Thursday, September 22, 2011

Status of Secondary Literature Review: One

In order to think and provide my readers with more context, I am completing a secondary literature review for sources included in my thesis, Adapting Preservation.

Not only will this serve myself, as a digital note, but it will also enable you to delve into the academic path that I have taken. While these reviews are certainly not all of the sources I have read over the past decade, they are relevant to my topic, and they provide an accessible dialogue.

In some cases, a preface is not enough room for an author to completely explore their thoughts, and it may not be enough director content to provide the reader with direct connections to the focused topic.

It can be stated that in developing a thesis topic one starts out broadly and ends up with a focused concentration. While the topic may seem broad when limited in definition, successful theses can succinctly wrap up all foreseeable loose ends in less than a hundred pages.

My first selection is a book entitled, Truth, Love, and Social Change: and other essays on community change, by Roland L. Warren (1970). The preface makes a bold statement about the authors prespective, "The writing of this preface has been delayed by still another national crisis that has closed mroe than a hundred colleges and interrupted normal activities in hundreds of others. As I write this, the National Guard is quelling campus disturbances in one state and putting down a black riot in another." (vii)

Warren is enable to narrate historic events in personal terms that affect the writing, but also the reader's frame of mind when approaching this volume. He continues, "As usual, communication takes place more readily within like-thinking groups than between antagonists. Two contrary points of view on specific issues have arisen. Two distrinct vocabularies have developed to describe any sets of events. Along with them, two quite different interpretations of the nature of American society and the root of its problems have emerged as the means by which these strong differences are expressed." (vii)

For the sake of my thesis, we must approach the obvious reality that sustainability is still considered a nontraditional approach to design and life. It is not mere coincidence that terms like conventional and unconventional are coined when describing greening projects. While there may not be the same type of engaged violence as in race and war riots, the fight between environmentalists and consumers has greater long term weight than gun fire or physical brutality. Those who represent the ecological impact of industry are called derogatory names, and they are often dismissed as alarmists.

Warren's book examines the application of change.

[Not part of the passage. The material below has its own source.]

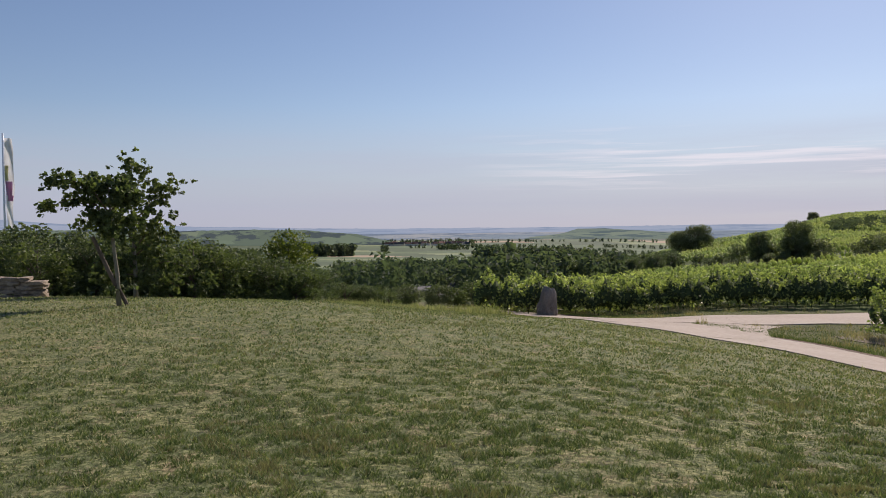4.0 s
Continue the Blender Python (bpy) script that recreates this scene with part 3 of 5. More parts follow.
# grass breaks between the vineyard blocks
BREAKS = [(curve_points([polar(b, r) for b, r in line], 90), w) for line, w in (
    (((57, 104), (63, 113), (70, 126)), 7.0),
    (((4.5, 200), (9.6, 172), (16, 170), (23, 180)), 14.0),
    (((12, 138), (14.9, 139.5), (18.9, 152), (24.5, 173), (29, 222), (34, 306)), 5.0),
    (((18.9, 330), (24, 253), (29, 292), (34, 335)), 5.0),
    (((72.5, 205), (78.4, 190), (83.8, 155), (91.4, 134), (101.5, 112), (109.5, 132), (114.6, 151)), 9.5),
    (((92, 318), (96.8, 274), (101, 224), (107, 218), (110.4, 227), (116, 240)), 9.5),
    (((104.2, 322), (107, 303), (111, 268), (116, 243)), 8.0),
    (((74.9, 350), (79.8, 326), (85.2, 297)), 9.0),
    (((73.5, 165), (75.2, 194), (80, 231), (85.2, 297)), 9.0),
    (((70, 412), (74.8, 421), (81.4, 438), (89, 470)), 5.0))]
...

How do preservationists move from their stand-by of applying historic character and significance to utilizing sustainable arguments that respect all old, but not necessarily historic, structures?

How do they convince the commercial audience that they should be thoughtful in their purchases and demand high quality and design? That they should maintain their buildings and be mindful of alterations? That they should limit demolition as an option of both social change, security and the scape goat of larger issues?

Even before the main chapters' of Warren's book, he quantifies a solution by word and action.

His criticism is crisp and sharp. He begins his introduction with an observation by Karl Marx, "The philosophers have only interpreted the world differently; but the point is to change it." This call to action makes the audience think, and it points to the underlining question in Adapting Preservation. Should there be an implied difference between historic and sustainable preservation?

I have witnessed design review meetings that seek to implore interdisciplinary design, which works as a collective loop rather than, now deemed archaic, the linear design method. It does not work. Warren goes on to jest about the relativity of democracy. Is democracy just an improbable ideal that society attempts to impose on itself to feel better?

When a group of interested citizen's advocated against the demolition of the Columbia Building, a Cleveland Landmark, they collaberated and rallied with definitive representative organizations to get their point out. But these definitive representative organizations would not politically support the groups actions. They merely listened to them, knodded, but kept the political waters calm. Make no waves.

In the end, the Landmark was demolished for a parking structure related to a casino development.

Was that a shock to some? Yes, the group wholeheartly thought their methods of collaberation would make change. Not so much.

Harking back to Warren's statement, "like-minded communicate easier than adversaries", and it is pretty clear that while this group was feeding itself... it wasn't feeding anyone else.

Groups want to stay the same.

Inserting change into the vocabulary makes pretty much the bulk of individuals uncomfortable.

The professionals like to perpetuate their methods, politicians really can only offer what the group wishes to hear at said point in time (campaign approach), and the common folk are only conveyed when it directly affects their life with some positive stimuli.

So, what about historic and sustainable preservation? Warren's analysis would conclude that it as the force of consensus that enables sustainable preservation to be an outcropping of historic preservation. In the United States, historic preservation is different than conservation. Abroad, heritage conservation is the broad definitive applied to this action. It can be surmised that it is the will of democratic thinking that creates the need to have a "grab bag" of strategies to affect change (or the will of action).